Objective -
All of the data should be repeated exactly; pictures are not part of the copy.

----

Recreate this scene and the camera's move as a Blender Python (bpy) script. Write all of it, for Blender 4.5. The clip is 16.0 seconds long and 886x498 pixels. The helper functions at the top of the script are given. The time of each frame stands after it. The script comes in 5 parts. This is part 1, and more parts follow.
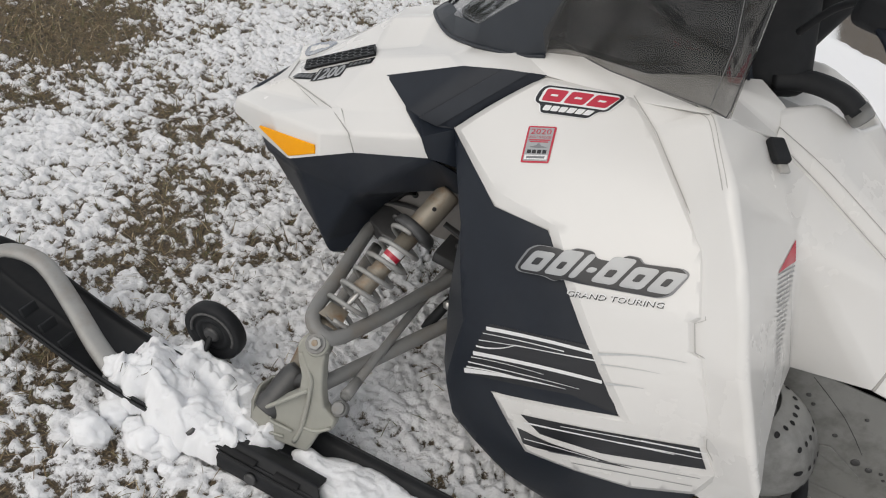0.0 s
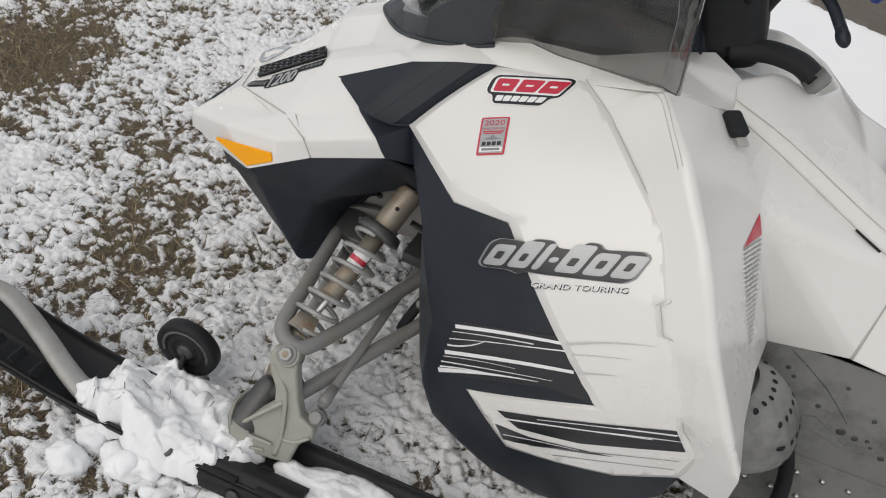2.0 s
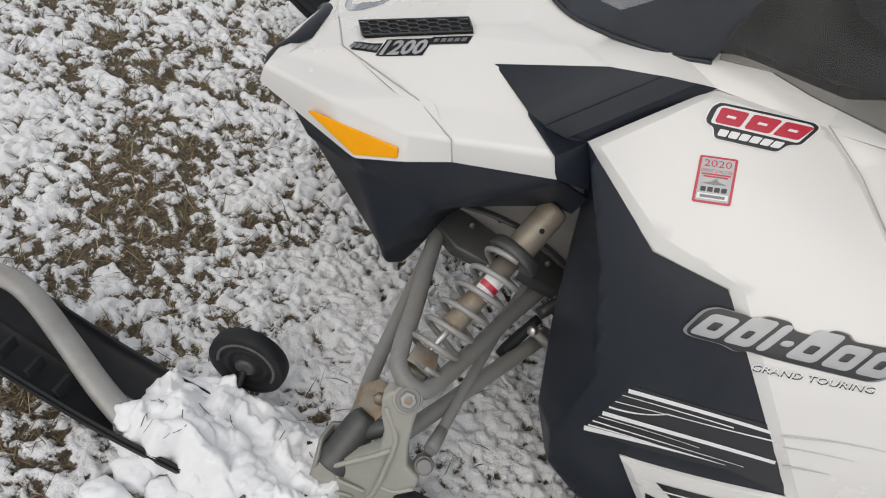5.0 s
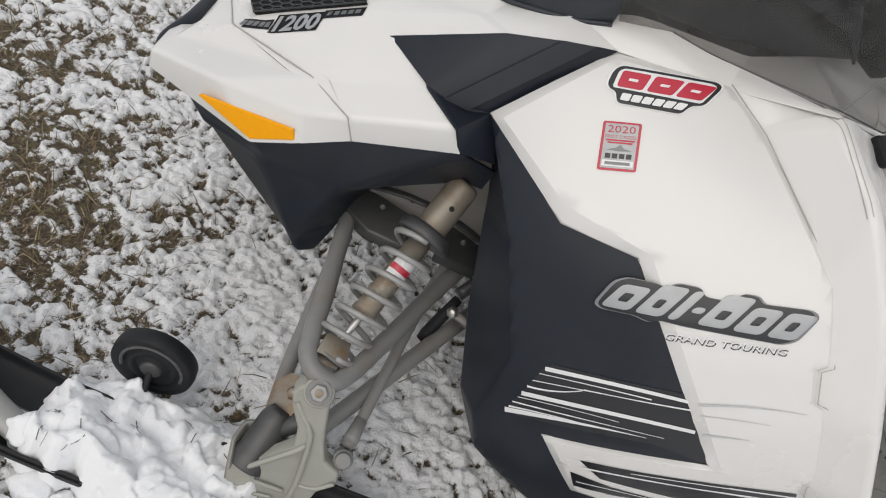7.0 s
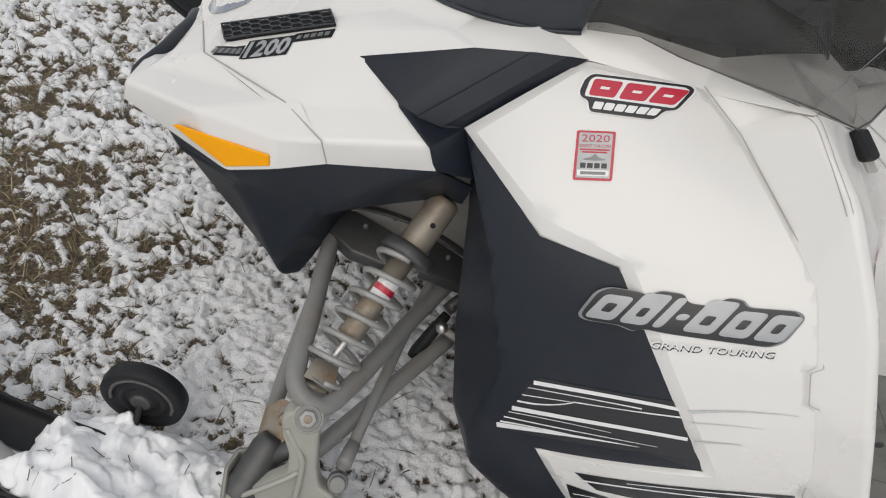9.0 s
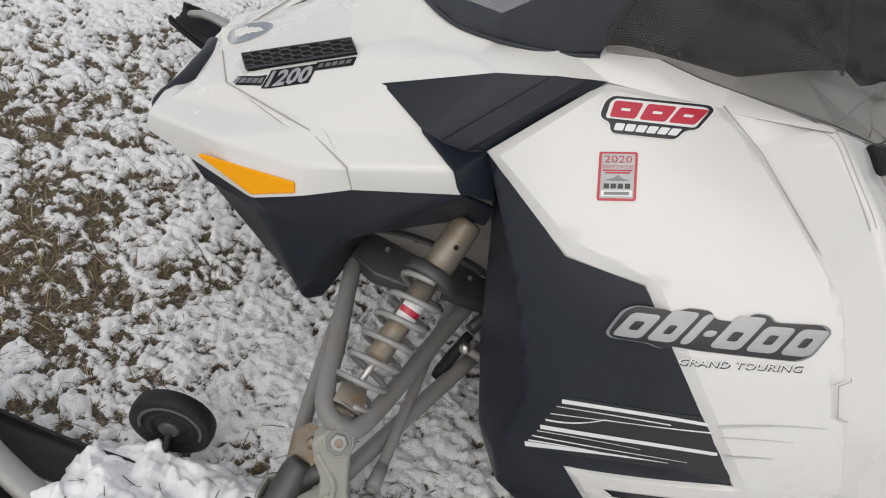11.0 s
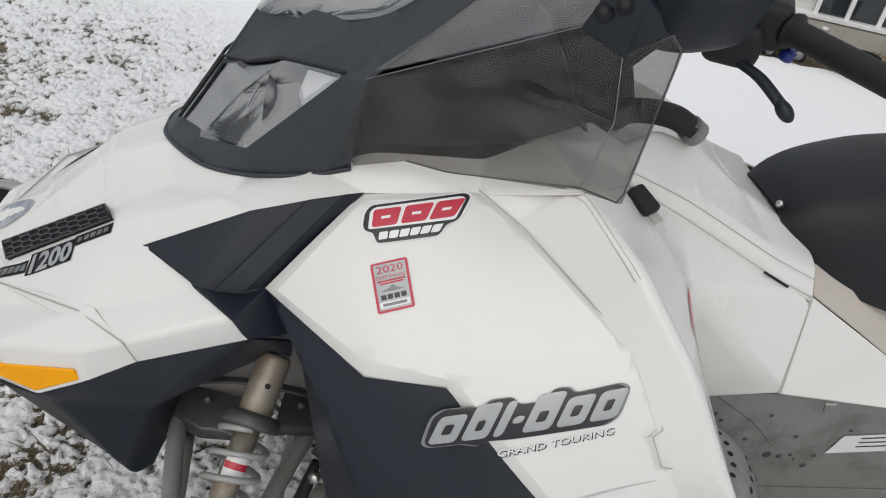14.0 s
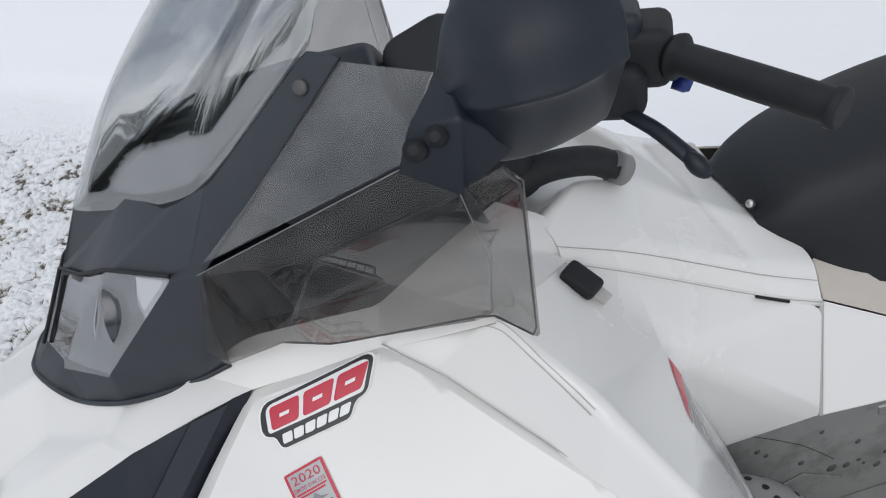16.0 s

----

Output -
Recreate this scene and the camera's move as a Blender Python (bpy) script. Write all of it, for Blender 4.5. The clip is 16.0 seconds long and 886x498 pixels. The helper functions at the top of the script are given. The time of each frame stands after it. The script comes in 5 parts. This is part 1, and more parts follow.
0.0 s
2.0 s
5.0 s
7.0 s
9.0 s
11.0 s
14.0 s
16.0 s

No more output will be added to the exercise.